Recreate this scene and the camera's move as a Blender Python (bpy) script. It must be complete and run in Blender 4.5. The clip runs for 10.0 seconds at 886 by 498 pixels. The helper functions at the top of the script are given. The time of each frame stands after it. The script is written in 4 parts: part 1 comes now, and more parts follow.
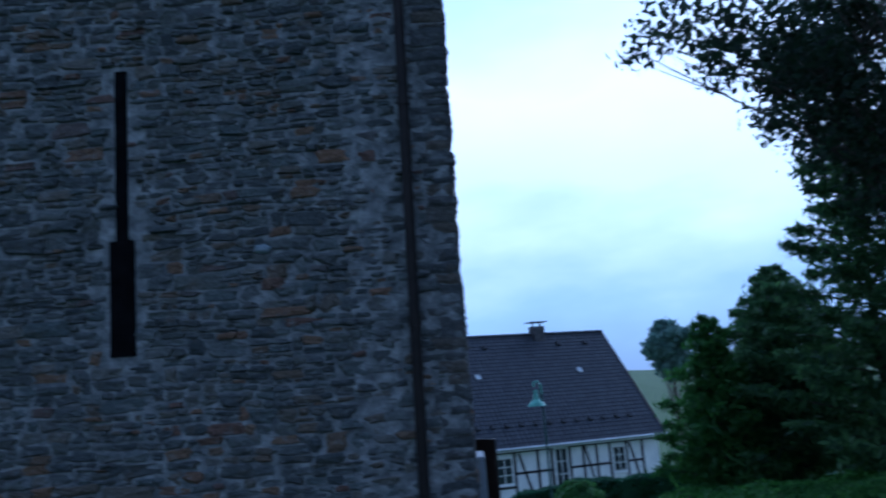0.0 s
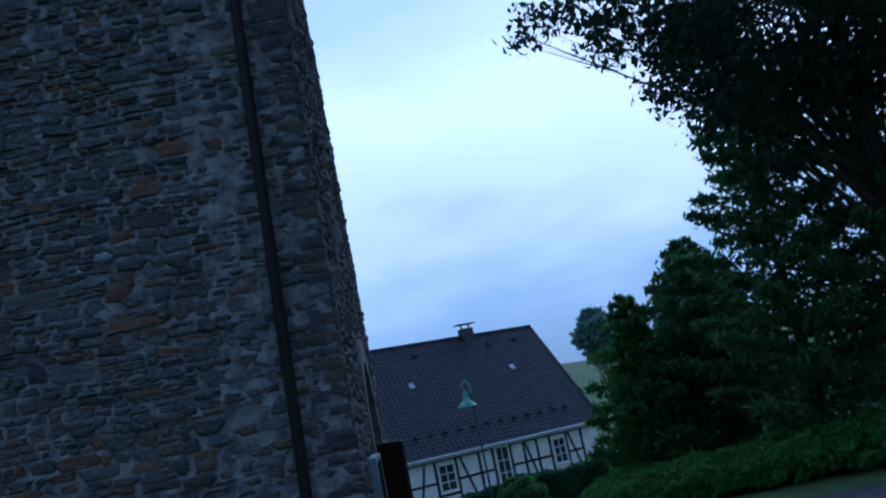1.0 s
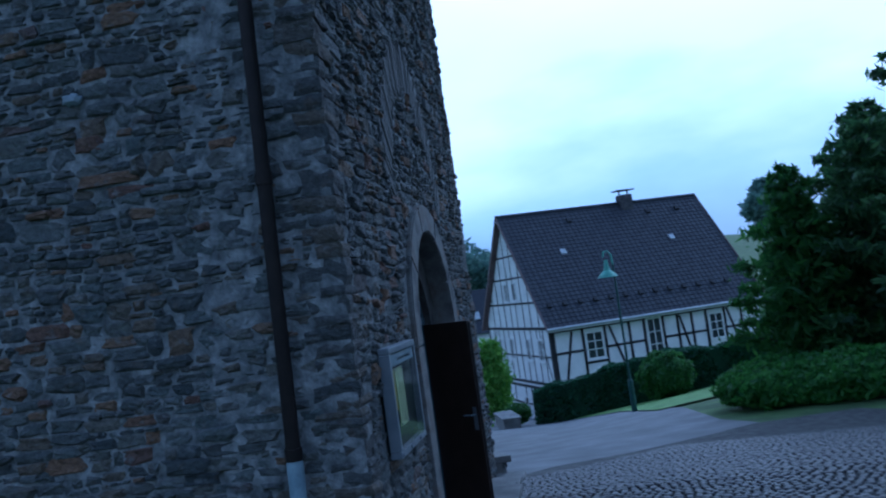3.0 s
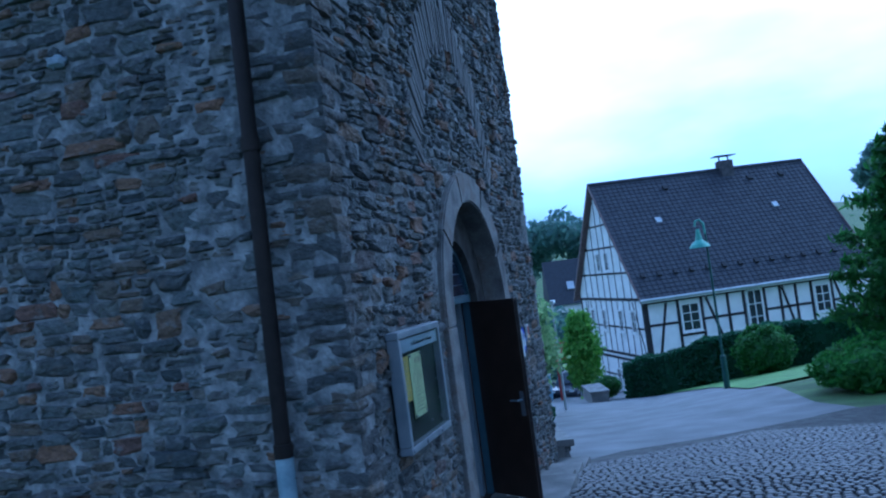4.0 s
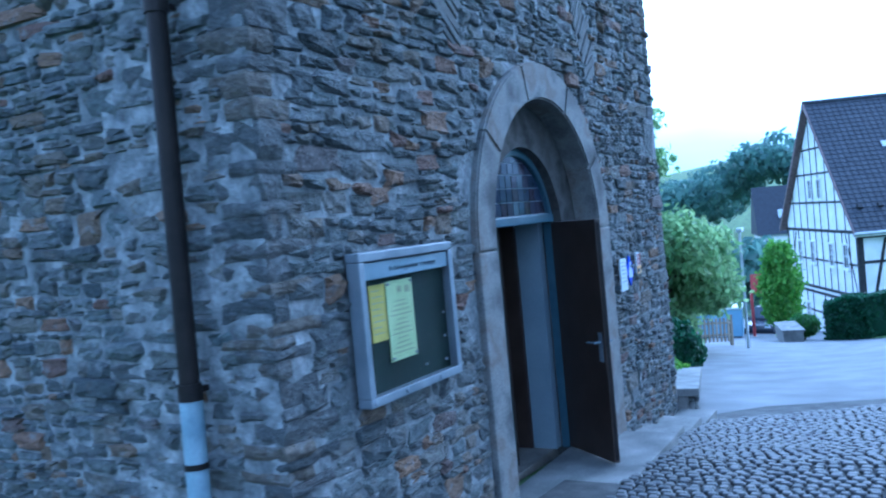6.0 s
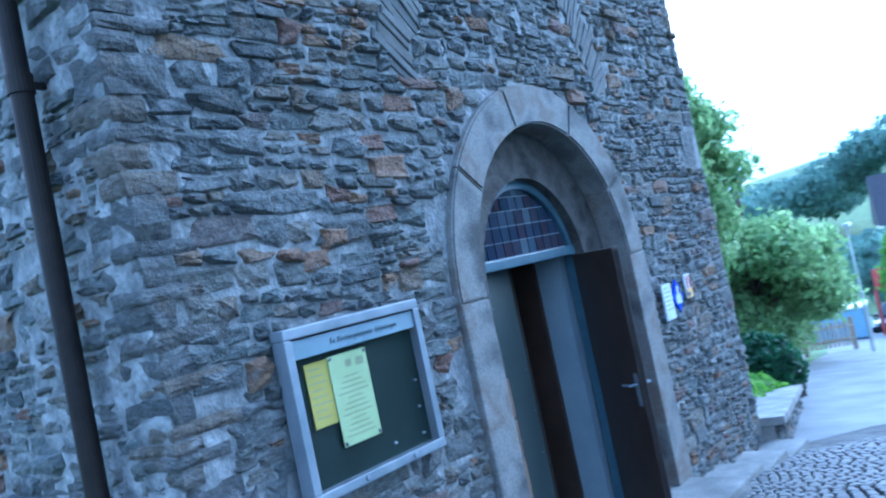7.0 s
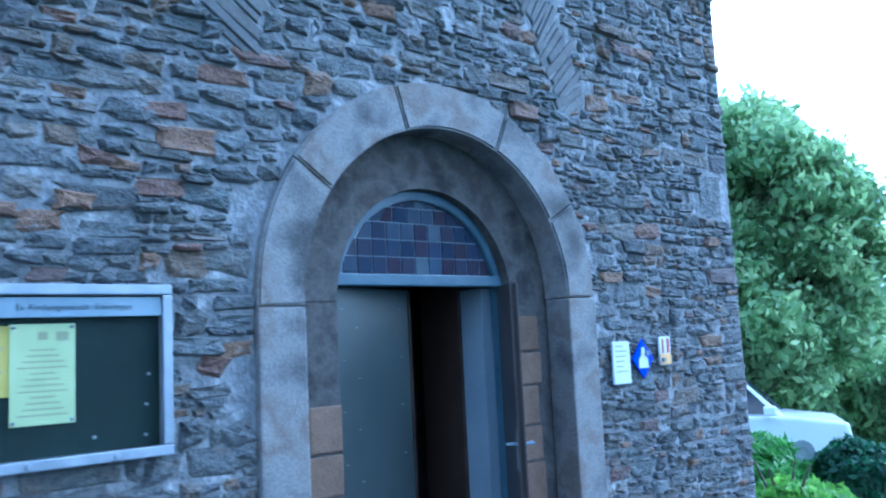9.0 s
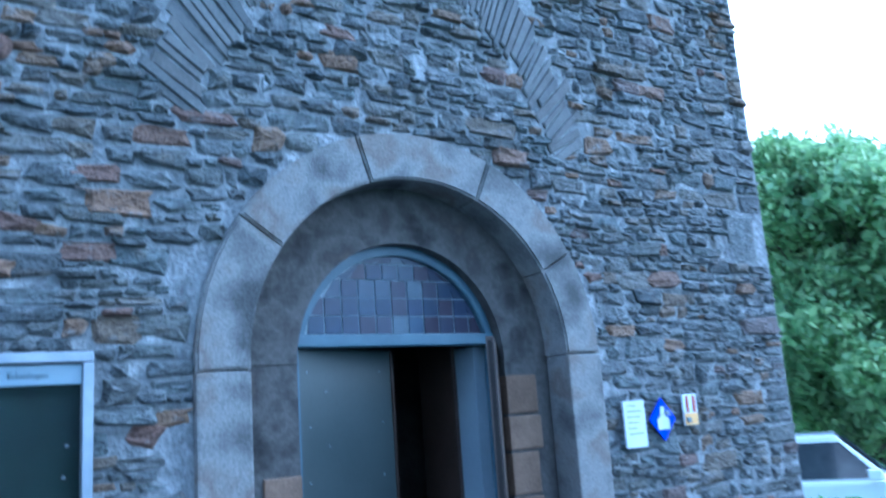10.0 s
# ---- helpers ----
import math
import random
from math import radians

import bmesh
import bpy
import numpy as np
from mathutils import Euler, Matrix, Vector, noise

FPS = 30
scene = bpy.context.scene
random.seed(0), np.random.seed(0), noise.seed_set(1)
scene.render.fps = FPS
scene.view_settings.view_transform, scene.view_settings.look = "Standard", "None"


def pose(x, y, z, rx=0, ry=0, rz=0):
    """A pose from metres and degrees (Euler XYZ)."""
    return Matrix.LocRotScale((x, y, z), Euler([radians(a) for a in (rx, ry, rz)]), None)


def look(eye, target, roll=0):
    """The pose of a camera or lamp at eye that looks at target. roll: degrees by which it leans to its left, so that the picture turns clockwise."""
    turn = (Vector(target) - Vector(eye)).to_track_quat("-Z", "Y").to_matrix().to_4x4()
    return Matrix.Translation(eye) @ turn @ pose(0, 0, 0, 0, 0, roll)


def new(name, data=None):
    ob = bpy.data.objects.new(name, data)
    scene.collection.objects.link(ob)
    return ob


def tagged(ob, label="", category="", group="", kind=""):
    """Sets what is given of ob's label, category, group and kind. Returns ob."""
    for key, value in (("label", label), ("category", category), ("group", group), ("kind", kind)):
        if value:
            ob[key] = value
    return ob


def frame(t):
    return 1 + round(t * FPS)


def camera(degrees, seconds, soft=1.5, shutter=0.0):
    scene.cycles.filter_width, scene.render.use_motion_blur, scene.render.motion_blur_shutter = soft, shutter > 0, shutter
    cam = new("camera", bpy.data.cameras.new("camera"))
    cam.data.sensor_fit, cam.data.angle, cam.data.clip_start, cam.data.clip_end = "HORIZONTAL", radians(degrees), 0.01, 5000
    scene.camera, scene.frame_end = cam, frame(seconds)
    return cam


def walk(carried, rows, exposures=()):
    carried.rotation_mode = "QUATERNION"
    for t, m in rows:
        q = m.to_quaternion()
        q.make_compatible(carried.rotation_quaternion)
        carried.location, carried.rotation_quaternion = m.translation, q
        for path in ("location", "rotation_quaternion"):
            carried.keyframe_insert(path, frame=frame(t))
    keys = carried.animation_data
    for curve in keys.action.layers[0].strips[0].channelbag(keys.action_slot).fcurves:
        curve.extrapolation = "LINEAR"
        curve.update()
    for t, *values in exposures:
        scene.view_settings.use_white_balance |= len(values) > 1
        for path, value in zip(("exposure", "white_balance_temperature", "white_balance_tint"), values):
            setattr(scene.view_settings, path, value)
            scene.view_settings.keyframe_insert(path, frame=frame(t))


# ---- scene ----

#### WRITTEN PROBLEM
The listing above needs to be output again exactly. Don't include the pictures.

#### FINISHED ANSWER
Recreate this scene and the camera's move as a Blender Python (bpy) script. It must be complete and run in Blender 4.5. The clip runs for 10.0 seconds at 886 by 498 pixels. The helper functions at the top of the script are given. The time of each frame stands after it. The script is written in 4 parts: part 1 comes now, and more parts follow.
0.0 s
1.0 s
3.0 s
4.0 s
6.0 s
7.0 s
9.0 s
10.0 s
# ---- helpers ----
import math
import random
from math import radians

import bmesh
import bpy
import numpy as np
from mathutils import Euler, Matrix, Vector, noise

FPS = 30
scene = bpy.context.scene
random.seed(0), np.random.seed(0), noise.seed_set(1)
scene.render.fps = FPS
scene.view_settings.view_transform, scene.view_settings.look = "Standard", "None"


def pose(x, y, z, rx=0, ry=0, rz=0):
    """A pose from metres and degrees (Euler XYZ)."""
    return Matrix.LocRotScale((x, y, z), Euler([radians(a) for a in (rx, ry, rz)]), None)


def look(eye, target, roll=0):
    """The pose of a camera or lamp at eye that looks at target. roll: degrees by which it leans to its left, so that the picture turns clockwise."""
    turn = (Vector(target) - Vector(eye)).to_track_quat("-Z", "Y").to_matrix().to_4x4()
    return Matrix.Translation(eye) @ turn @ pose(0, 0, 0, 0, 0, roll)


def new(name, data=None):
    ob = bpy.data.objects.new(name, data)
    scene.collection.objects.link(ob)
    return ob


def tagged(ob, label="", category="", group="", kind=""):
    """Sets what is given of ob's label, category, group and kind. Returns ob."""
    for key, value in (("label", label), ("category", category), ("group", group), ("kind", kind)):
        if value:
            ob[key] = value
    return ob


def frame(t):
    return 1 + round(t * FPS)


def camera(degrees, seconds, soft=1.5, shutter=0.0):
    scene.cycles.filter_width, scene.render.use_motion_blur, scene.render.motion_blur_shutter = soft, shutter > 0, shutter
    cam = new("camera", bpy.data.cameras.new("camera"))
    cam.data.sensor_fit, cam.data.angle, cam.data.clip_start, cam.data.clip_end = "HORIZONTAL", radians(degrees), 0.01, 5000
    scene.camera, scene.frame_end = cam, frame(seconds)
    return cam


def walk(carried, rows, exposures=()):
    carried.rotation_mode = "QUATERNION"
    for t, m in rows:
        q = m.to_quaternion()
        q.make_compatible(carried.rotation_quaternion)
        carried.location, carried.rotation_quaternion = m.translation, q
        for path in ("location", "rotation_quaternion"):
            carried.keyframe_insert(path, frame=frame(t))
    keys = carried.animation_data
    for curve in keys.action.layers[0].strips[0].channelbag(keys.action_slot).fcurves:
        curve.extrapolation = "LINEAR"
        curve.update()
    for t, *values in exposures:
        scene.view_settings.use_white_balance |= len(values) > 1
        for path, value in zip(("exposure", "white_balance_temperature", "white_balance_tint"), values):
            setattr(scene.view_settings, path, value)
            scene.view_settings.keyframe_insert(path, frame=frame(t))


# ---- scene ----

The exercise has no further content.